I assume there was and access to this location presumably a read. In my linker .ld file I have: _estack = 0x20020000

Does this have some connection in some ways?

Also I do not have any code on address 0x8012ae8. My code according to .list file and settings in the ld file starts at 0x08020000.

Pavel A.
Evangelist III

True Studio has the fault analyzer, same as in CubeIDE. [video]

I do not have any code on address 0x8012ae8. 

This likely is the culprit. Stack overwrite?

How did you get to idea that it is a divide-by-zero problem?

My Mistake. I searched for CM4 CFSR bits definition but got the CM3 page instead. 

- If someone's post helped resolve your issue, please thank them by clicking "Accept as Solution".
- Please post an update with details once you've solved your issue. Your experience may help others.
BarryWhit
Senior III

Isn't your stack dump showing the wrong addresses? The stack (in Cortex-M4) grows downwards. If you want to see what was pushed on the stack by the exception (esp. the PC), you should be looking at SP+n not at SP-n . That's why the only value that looks like a code address doesn't make sense (PC should be available at *((uint32_t*)SP)+6 ) unless I'm wrong again).

 

That's why it's simpler to just make use of the Hard fault analyzer / GUI debugger, avoiding all these easy-to-make mistakes.

- If someone's post helped resolve your issue, please thank them by clicking "Accept as Solution".
- Please post an update with details once you've solved your issue. Your experience may help others.
TDK
Guru

Looking at the call stack when the error happens can give you insight. If it's a stack overflow. If stack variables are corrupted, likely there's an out of bounds write that is at fault.

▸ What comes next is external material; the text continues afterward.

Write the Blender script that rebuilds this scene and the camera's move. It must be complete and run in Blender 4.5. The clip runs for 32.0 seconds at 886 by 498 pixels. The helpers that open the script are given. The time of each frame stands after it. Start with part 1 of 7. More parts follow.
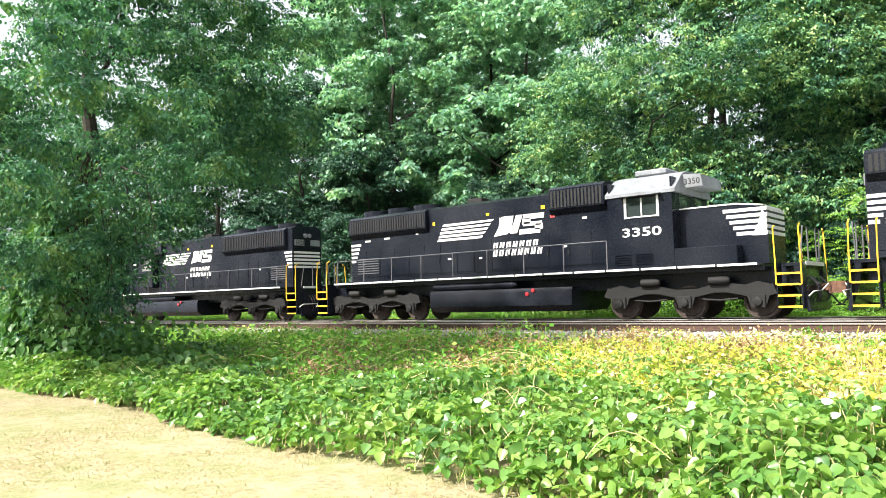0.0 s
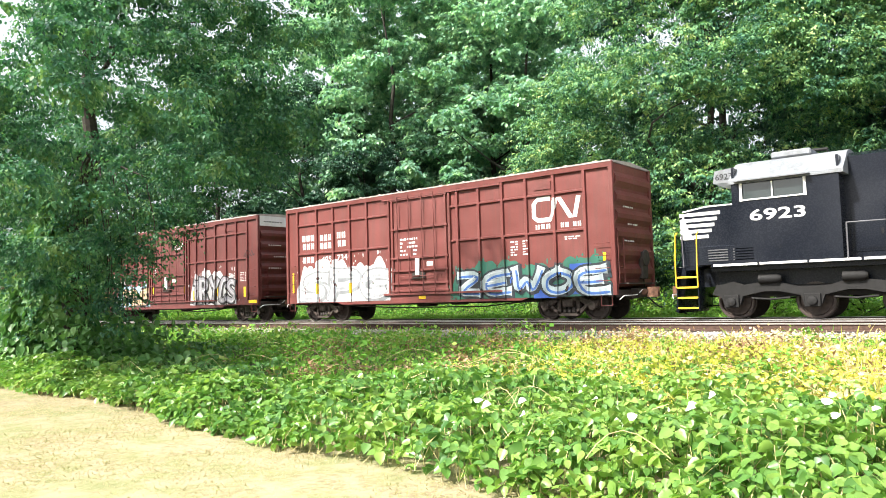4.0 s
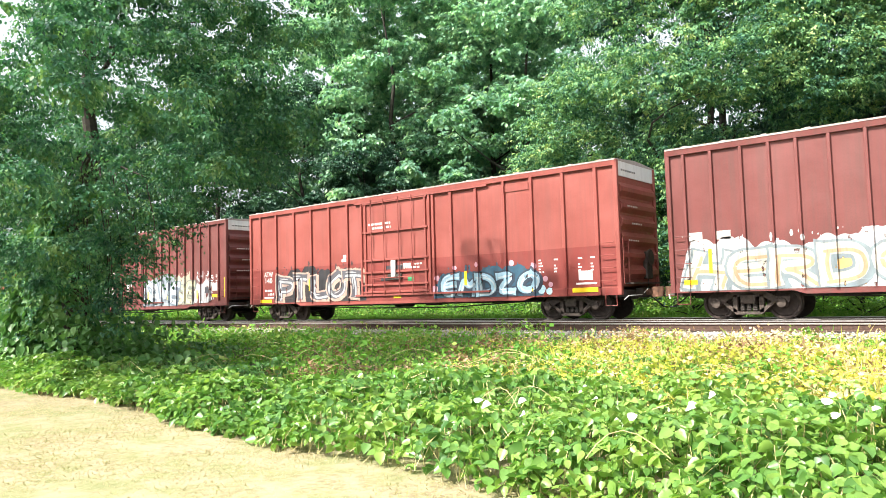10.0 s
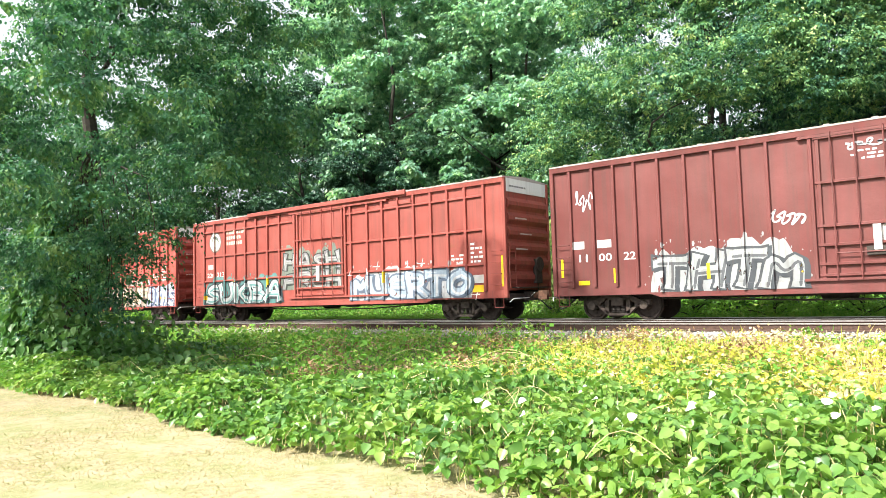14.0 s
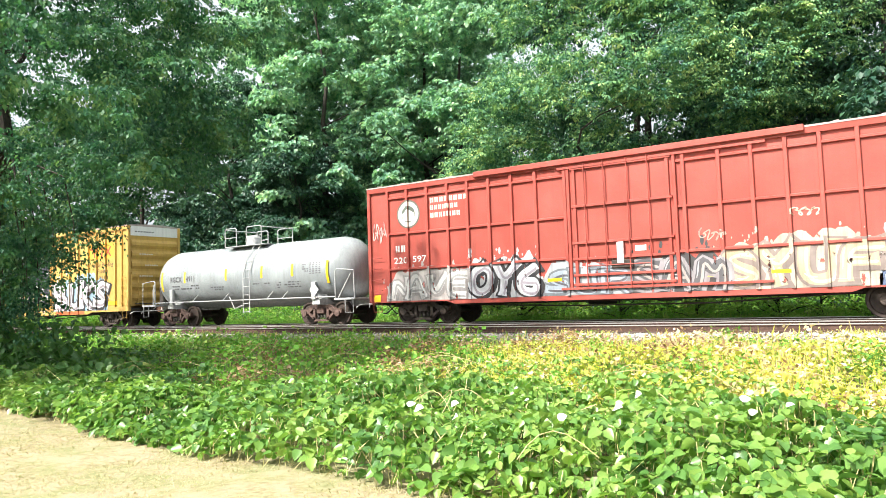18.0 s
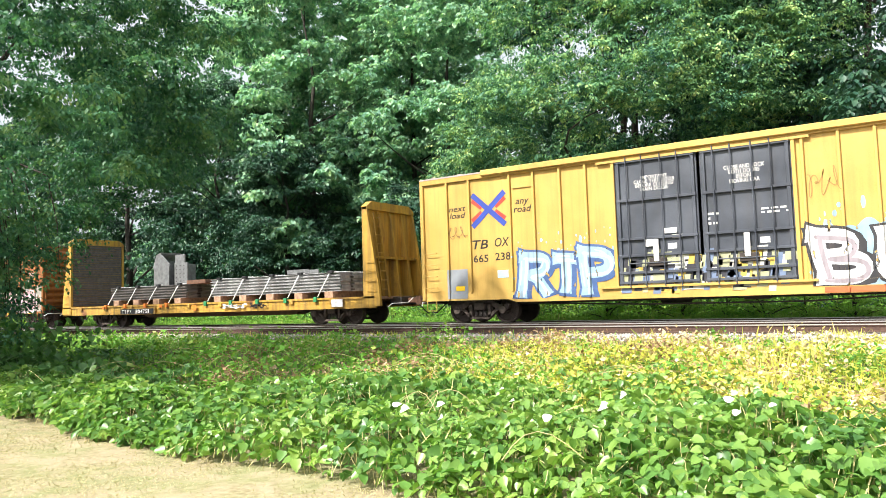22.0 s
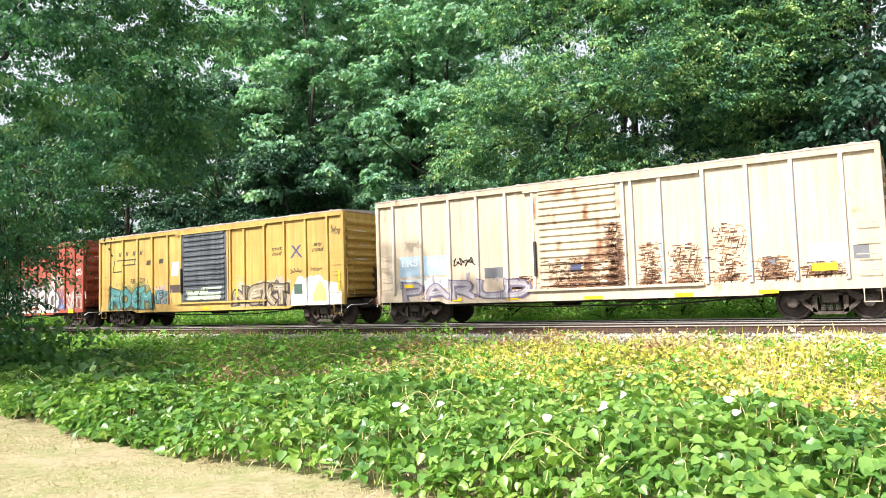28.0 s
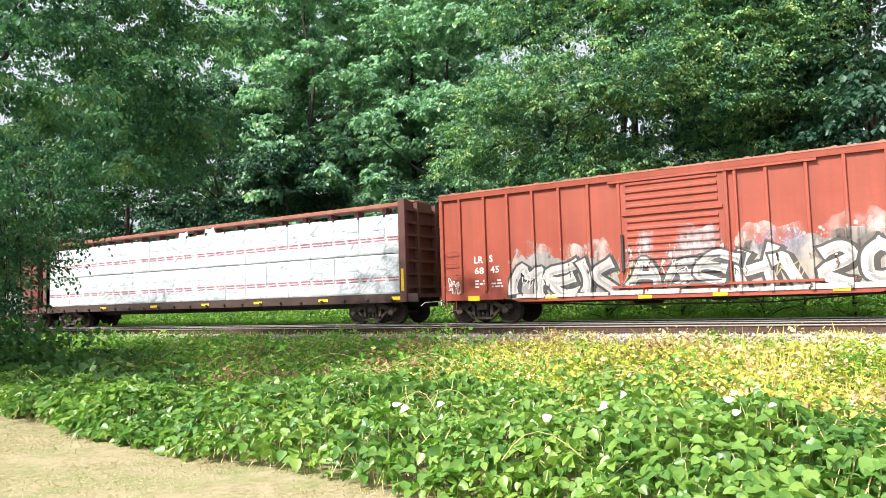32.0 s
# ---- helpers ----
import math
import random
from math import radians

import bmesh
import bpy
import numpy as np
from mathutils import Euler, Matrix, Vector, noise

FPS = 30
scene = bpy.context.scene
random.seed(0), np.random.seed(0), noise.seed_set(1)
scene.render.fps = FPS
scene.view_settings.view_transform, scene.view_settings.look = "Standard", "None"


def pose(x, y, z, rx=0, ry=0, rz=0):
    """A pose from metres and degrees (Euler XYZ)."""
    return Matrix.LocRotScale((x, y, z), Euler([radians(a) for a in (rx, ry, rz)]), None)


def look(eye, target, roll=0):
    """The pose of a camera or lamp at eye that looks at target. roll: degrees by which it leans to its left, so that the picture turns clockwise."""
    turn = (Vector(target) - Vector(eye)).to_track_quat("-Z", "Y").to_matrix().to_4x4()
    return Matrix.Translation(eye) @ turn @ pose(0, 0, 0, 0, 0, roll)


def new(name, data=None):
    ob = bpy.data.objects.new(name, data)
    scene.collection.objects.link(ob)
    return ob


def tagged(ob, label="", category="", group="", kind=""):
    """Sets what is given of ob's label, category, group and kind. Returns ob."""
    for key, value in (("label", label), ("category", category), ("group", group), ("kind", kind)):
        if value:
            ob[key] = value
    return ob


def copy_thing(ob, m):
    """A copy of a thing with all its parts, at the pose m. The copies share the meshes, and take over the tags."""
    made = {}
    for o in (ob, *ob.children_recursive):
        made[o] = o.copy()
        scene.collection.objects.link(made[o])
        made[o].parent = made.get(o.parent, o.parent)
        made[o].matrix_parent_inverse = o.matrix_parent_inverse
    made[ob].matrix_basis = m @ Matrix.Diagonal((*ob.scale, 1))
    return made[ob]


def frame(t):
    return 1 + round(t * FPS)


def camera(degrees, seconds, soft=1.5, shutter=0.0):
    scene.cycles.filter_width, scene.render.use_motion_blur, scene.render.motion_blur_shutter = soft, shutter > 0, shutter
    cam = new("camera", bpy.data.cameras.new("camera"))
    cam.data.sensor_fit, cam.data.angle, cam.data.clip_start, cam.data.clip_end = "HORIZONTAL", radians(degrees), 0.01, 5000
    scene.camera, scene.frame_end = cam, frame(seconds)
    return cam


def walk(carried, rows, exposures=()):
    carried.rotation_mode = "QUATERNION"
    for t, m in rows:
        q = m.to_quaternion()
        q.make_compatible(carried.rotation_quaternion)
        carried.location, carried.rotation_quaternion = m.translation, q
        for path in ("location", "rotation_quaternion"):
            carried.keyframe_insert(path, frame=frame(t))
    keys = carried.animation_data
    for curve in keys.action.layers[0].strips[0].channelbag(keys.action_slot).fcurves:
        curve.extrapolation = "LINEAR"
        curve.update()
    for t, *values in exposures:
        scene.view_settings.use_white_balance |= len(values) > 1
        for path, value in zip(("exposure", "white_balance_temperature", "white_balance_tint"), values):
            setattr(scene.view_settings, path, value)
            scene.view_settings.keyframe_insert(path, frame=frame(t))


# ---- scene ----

Does you code do dynamic memory allocation? (malloc/free)

If you feel a post has answered your question, please click "Accept as Solution".

Ok. I made it wrongly. Instead of incrementing decrementing. I will correct that in my code.

Yes, I will proceed, when debugging this problem, with fault analyzer. I did not even know that such tool exists. Thanks to you all sharing this with me.

I will be able to work on the system on Friday and I hope I will have more information about this exception.

SMali.3
Associate III

I make some allocation of small amount of memory at the initialization stage with malloc which is never released.